# The exercise
Leave out the pictures and repeat the data exactly.
[Begin Source data]
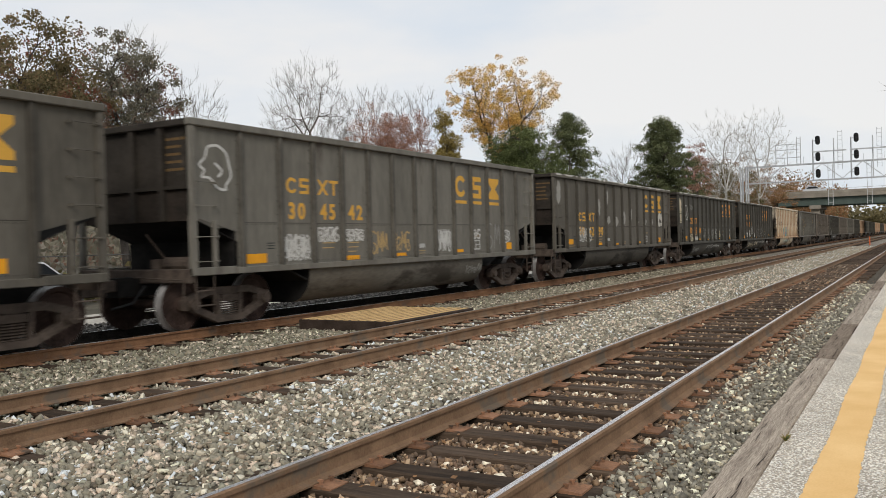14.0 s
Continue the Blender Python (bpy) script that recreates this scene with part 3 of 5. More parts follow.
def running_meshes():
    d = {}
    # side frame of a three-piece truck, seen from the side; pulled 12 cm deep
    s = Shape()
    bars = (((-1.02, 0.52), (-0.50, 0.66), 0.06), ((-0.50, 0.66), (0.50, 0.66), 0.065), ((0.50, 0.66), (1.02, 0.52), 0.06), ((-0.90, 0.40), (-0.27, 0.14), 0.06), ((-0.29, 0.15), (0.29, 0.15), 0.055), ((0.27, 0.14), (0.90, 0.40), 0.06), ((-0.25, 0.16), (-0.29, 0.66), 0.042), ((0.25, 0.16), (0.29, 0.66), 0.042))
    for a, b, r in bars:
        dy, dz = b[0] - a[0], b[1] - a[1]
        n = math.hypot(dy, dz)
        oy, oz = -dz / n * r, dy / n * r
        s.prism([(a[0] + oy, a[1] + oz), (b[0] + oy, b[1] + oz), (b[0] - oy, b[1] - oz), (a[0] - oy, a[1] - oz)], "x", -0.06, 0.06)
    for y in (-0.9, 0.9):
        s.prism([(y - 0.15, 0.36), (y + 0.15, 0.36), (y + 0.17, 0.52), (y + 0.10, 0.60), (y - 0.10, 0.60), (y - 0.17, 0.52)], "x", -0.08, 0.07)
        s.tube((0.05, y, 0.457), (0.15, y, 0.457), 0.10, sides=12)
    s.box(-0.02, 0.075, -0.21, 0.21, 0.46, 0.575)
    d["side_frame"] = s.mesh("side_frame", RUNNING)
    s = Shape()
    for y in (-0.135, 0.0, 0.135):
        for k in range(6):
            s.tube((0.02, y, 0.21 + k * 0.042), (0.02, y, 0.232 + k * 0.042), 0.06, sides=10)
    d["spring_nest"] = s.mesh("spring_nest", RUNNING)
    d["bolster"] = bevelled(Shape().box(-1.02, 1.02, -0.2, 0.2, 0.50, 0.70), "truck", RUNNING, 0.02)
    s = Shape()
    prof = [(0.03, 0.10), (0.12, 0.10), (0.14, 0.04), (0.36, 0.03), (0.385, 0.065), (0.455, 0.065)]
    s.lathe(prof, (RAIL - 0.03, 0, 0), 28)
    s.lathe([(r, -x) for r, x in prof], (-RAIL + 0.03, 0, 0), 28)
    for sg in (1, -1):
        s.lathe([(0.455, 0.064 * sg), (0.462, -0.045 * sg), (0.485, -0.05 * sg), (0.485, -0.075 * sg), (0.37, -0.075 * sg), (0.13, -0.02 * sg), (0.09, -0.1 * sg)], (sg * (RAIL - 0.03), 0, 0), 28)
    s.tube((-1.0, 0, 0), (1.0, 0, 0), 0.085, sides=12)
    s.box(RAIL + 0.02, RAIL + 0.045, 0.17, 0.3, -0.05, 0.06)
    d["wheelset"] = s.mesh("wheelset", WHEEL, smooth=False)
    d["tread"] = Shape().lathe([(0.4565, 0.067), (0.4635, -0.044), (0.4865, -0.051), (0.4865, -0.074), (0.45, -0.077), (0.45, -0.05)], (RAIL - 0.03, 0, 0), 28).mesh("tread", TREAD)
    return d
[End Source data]
# Response to this task
14.0 s
Continue the Blender Python (bpy) script that recreates this scene with part 3 of 5. More parts follow.
def running_meshes():
    d = {}
    # side frame of a three-piece truck, seen from the side; pulled 12 cm deep
    s = Shape()
    bars = (((-1.02, 0.52), (-0.50, 0.66), 0.06), ((-0.50, 0.66), (0.50, 0.66), 0.065), ((0.50, 0.66), (1.02, 0.52), 0.06), ((-0.90, 0.40), (-0.27, 0.14), 0.06), ((-0.29, 0.15), (0.29, 0.15), 0.055), ((0.27, 0.14), (0.90, 0.40), 0.06), ((-0.25, 0.16), (-0.29, 0.66), 0.042), ((0.25, 0.16), (0.29, 0.66), 0.042))
    for a, b, r in bars:
        dy, dz = b[0] - a[0], b[1] - a[1]
        n = math.hypot(dy, dz)
        oy, oz = -dz / n * r, dy / n * r
        s.prism([(a[0] + oy, a[1] + oz), (b[0] + oy, b[1] + oz), (b[0] - oy, b[1] - oz), (a[0] - oy, a[1] - oz)], "x", -0.06, 0.06)
    for y in (-0.9, 0.9):
        s.prism([(y - 0.15, 0.36), (y + 0.15, 0.36), (y + 0.17, 0.52), (y + 0.10, 0.60), (y - 0.10, 0.60), (y - 0.17, 0.52)], "x", -0.08, 0.07)
        s.tube((0.05, y, 0.457), (0.15, y, 0.457), 0.10, sides=12)
    s.box(-0.02, 0.075, -0.21, 0.21, 0.46, 0.575)
    d["side_frame"] = s.mesh("side_frame", RUNNING)
    s = Shape()
    for y in (-0.135, 0.0, 0.135):
        for k in range(6):
            s.tube((0.02, y, 0.21 + k * 0.042), (0.02, y, 0.232 + k * 0.042), 0.06, sides=10)
    d["spring_nest"] = s.mesh("spring_nest", RUNNING)
    d["bolster"] = bevelled(Shape().box(-1.02, 1.02, -0.2, 0.2, 0.50, 0.70), "truck", RUNNING, 0.02)
    s = Shape()
    prof = [(0.03, 0.10), (0.12, 0.10), (0.14, 0.04), (0.36, 0.03), (0.385, 0.065), (0.455, 0.065)]
    s.lathe(prof, (RAIL - 0.03, 0, 0), 28)
    s.lathe([(r, -x) for r, x in prof], (-RAIL + 0.03, 0, 0), 28)
    for sg in (1, -1):
        s.lathe([(0.455, 0.064 * sg), (0.462, -0.045 * sg), (0.485, -0.05 * sg), (0.485, -0.075 * sg), (0.37, -0.075 * sg), (0.13, -0.02 * sg), (0.09, -0.1 * sg)], (sg * (RAIL - 0.03), 0, 0), 28)
    s.tube((-1.0, 0, 0), (1.0, 0, 0), 0.085, sides=12)
    s.box(RAIL + 0.02, RAIL + 0.045, 0.17, 0.3, -0.05, 0.06)
    d["wheelset"] = s.mesh("wheelset", WHEEL, smooth=False)
    d["tread"] = Shape().lathe([(0.4565, 0.067), (0.4635, -0.044), (0.4865, -0.051), (0.4865, -0.074), (0.45, -0.077), (0.45, -0.05)], (RAIL - 0.03, 0, 0), 28).mesh("tread", TREAD)
    return d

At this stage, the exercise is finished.